* Collected data *
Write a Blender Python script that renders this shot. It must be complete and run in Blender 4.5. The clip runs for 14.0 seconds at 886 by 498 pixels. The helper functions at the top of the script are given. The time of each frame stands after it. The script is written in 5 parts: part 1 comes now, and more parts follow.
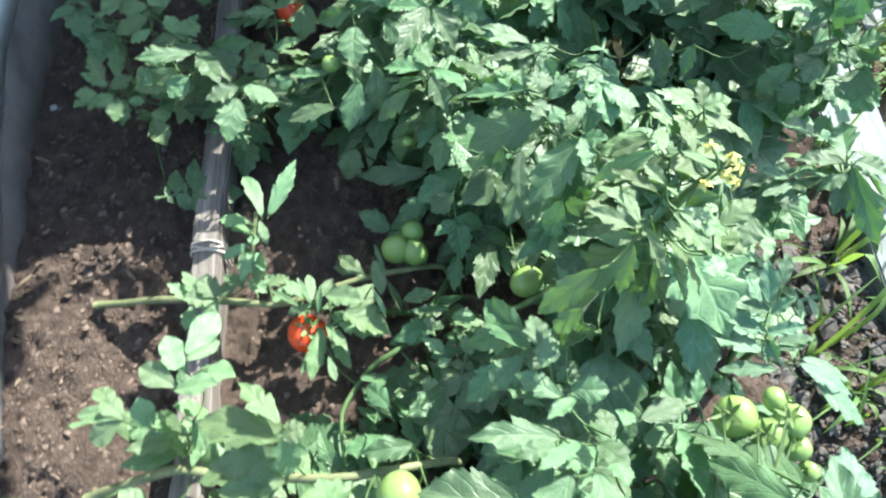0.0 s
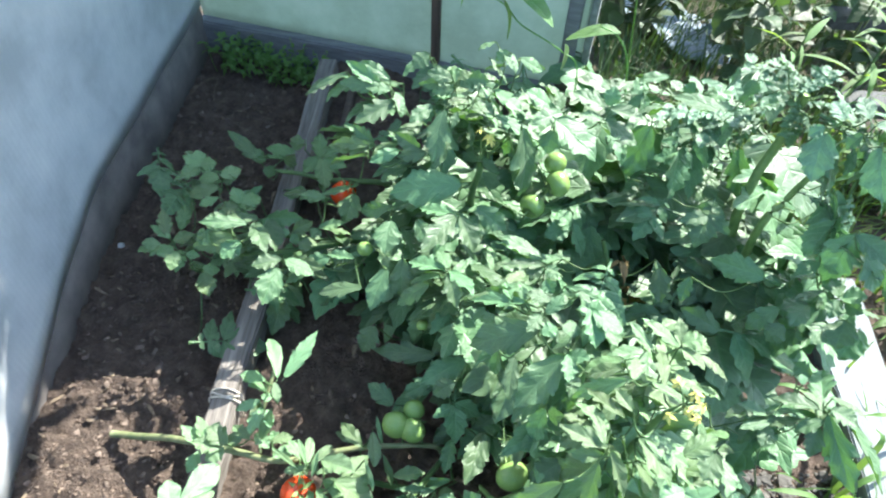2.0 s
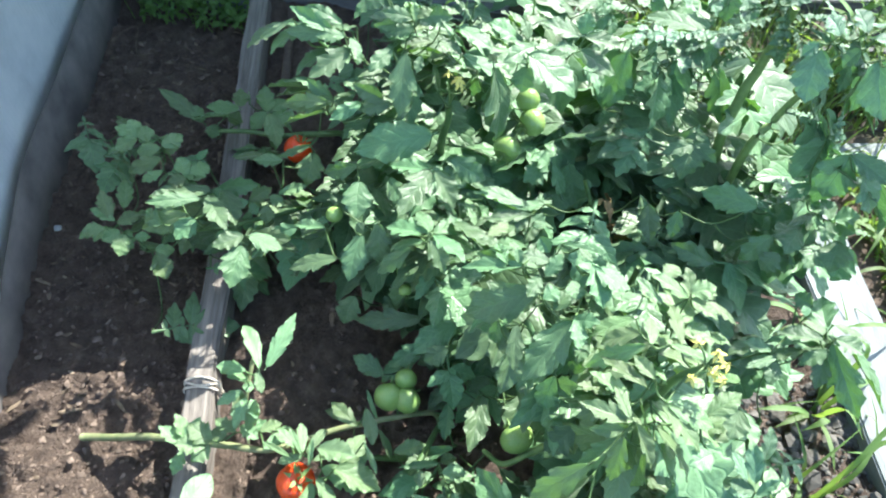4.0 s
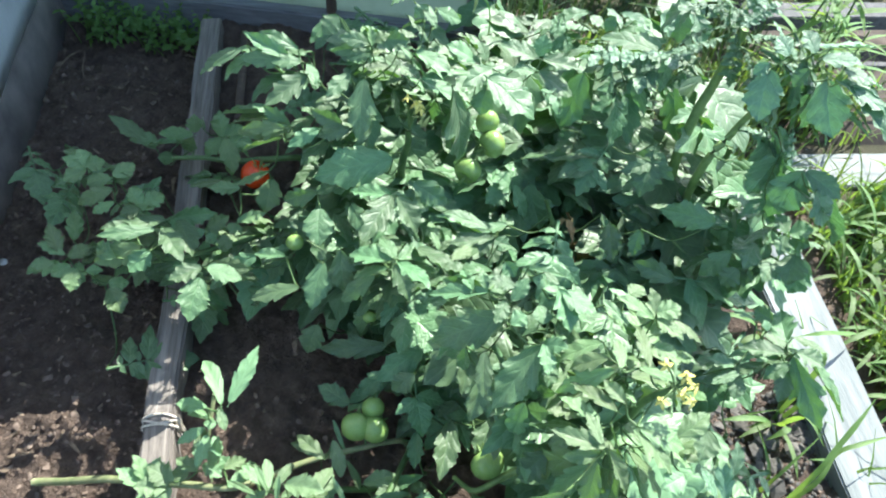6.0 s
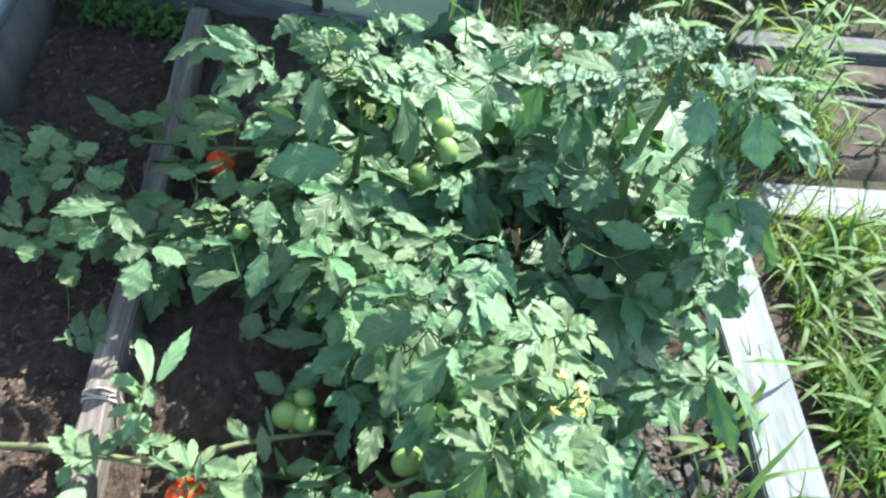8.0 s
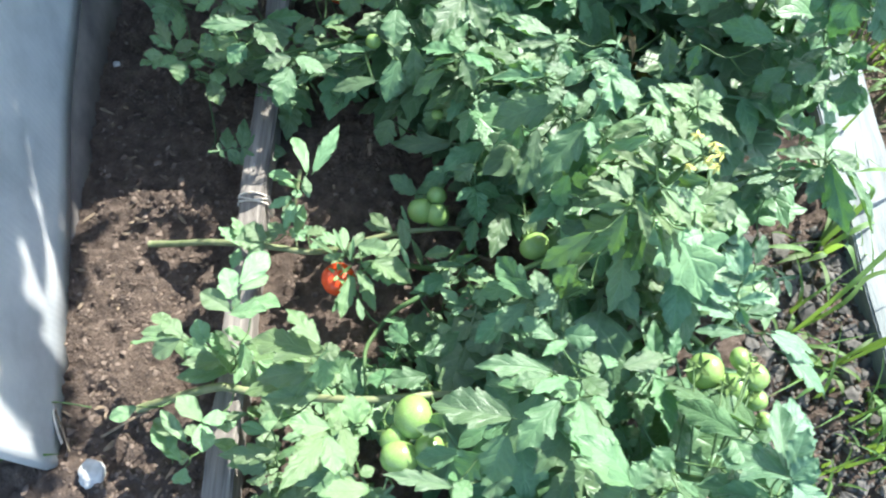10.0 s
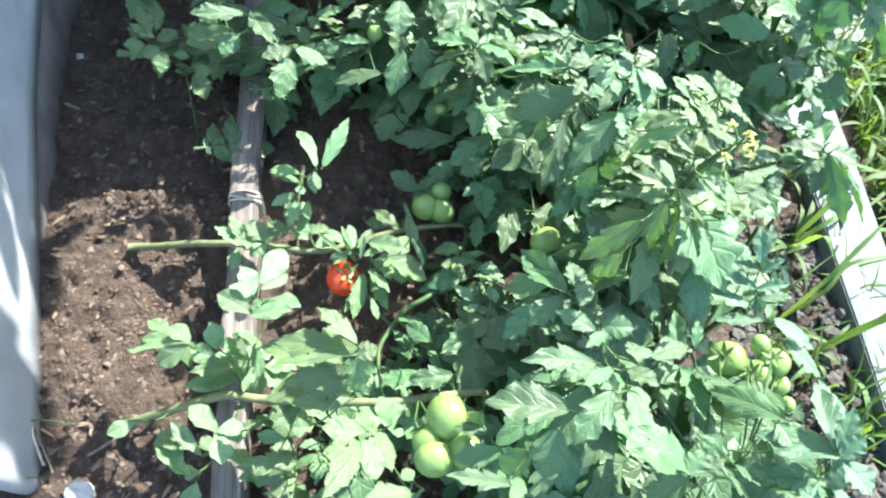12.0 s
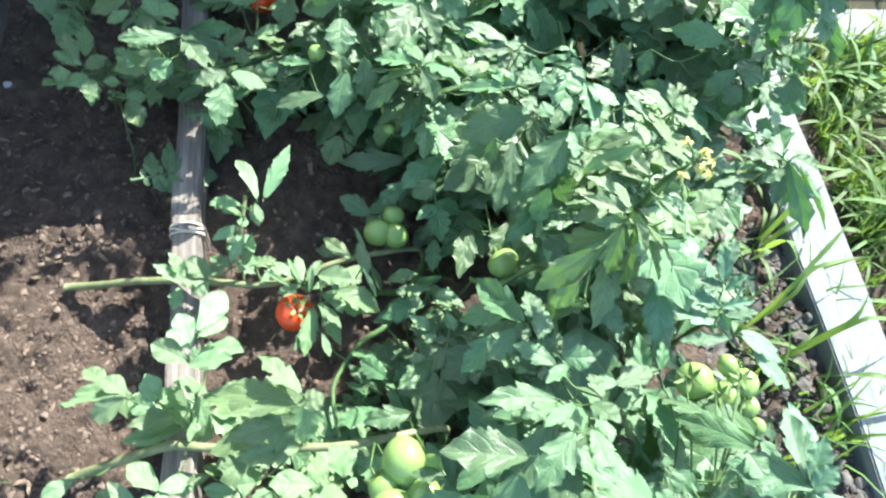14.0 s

* Problem details *
Set down the complete material exactly, but do not include the images.

* Exercise solution *
Write a Blender Python script that renders this shot. It must be complete and run in Blender 4.5. The clip runs for 14.0 seconds at 886 by 498 pixels. The helper functions at the top of the script are given. The time of each frame stands after it. The script is written in 5 parts: part 1 comes now, and more parts follow.
0.0 s
2.0 s
4.0 s
6.0 s
8.0 s
10.0 s
12.0 s
14.0 s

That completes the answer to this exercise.